There’s a considerable density and imagination at play in Midas, the way our crew discover a planet erased from official records for one, the ethical discussion when it looks as if they’re trapped, and North running through possible methods of using a weapon that turns everything to gold. Also nice are the parallels with our own doomsday weapons, and how the cast are so divided. Conflicting viewpoints are exchanged for some while, with the art bringing out the way fundamentally decent people are when major principles are at stake. To contrast them, we have the misguided and the fundamentally evil. As in all good thrillers, there comes a point where all appears to have been lost, so do the creative team give us what we want? Well they certainly cultivate a fine sense of desperation, North’s plot offering solutions and escalating the threat by almost immediately countering those solutions, and playing that game for a couple of nailbiting chapters.
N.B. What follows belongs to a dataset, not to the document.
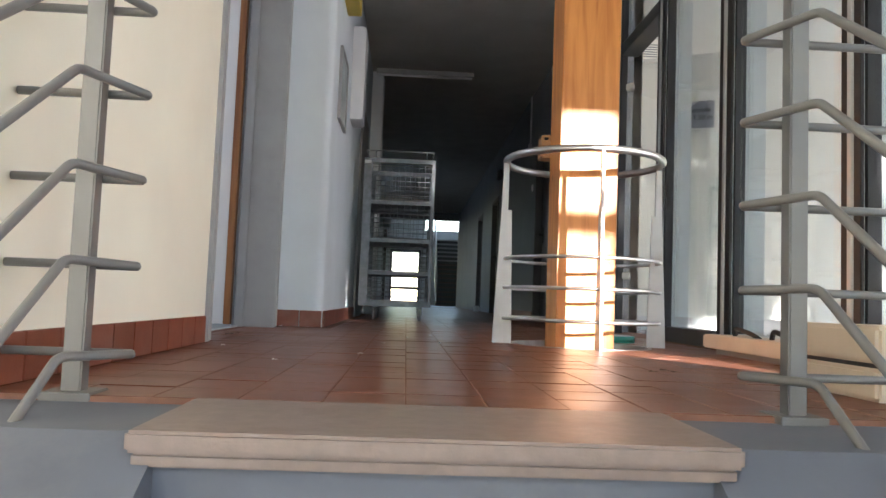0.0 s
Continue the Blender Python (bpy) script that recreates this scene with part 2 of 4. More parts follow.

While it’s impressive, it’s also showing off to a degree, and over-complicating matters for the intended audience. Still, if being too clever is the only detrimental point*, then it’s pretty safe to say Midas fulfils expectations for a good read. It comes with a nice post-credits scene too.

* It’s not quite the only detrimental point. In the book version it’s not obvious that a spread near the end needs to be read across rather than as two standard comic pages. Again, minor.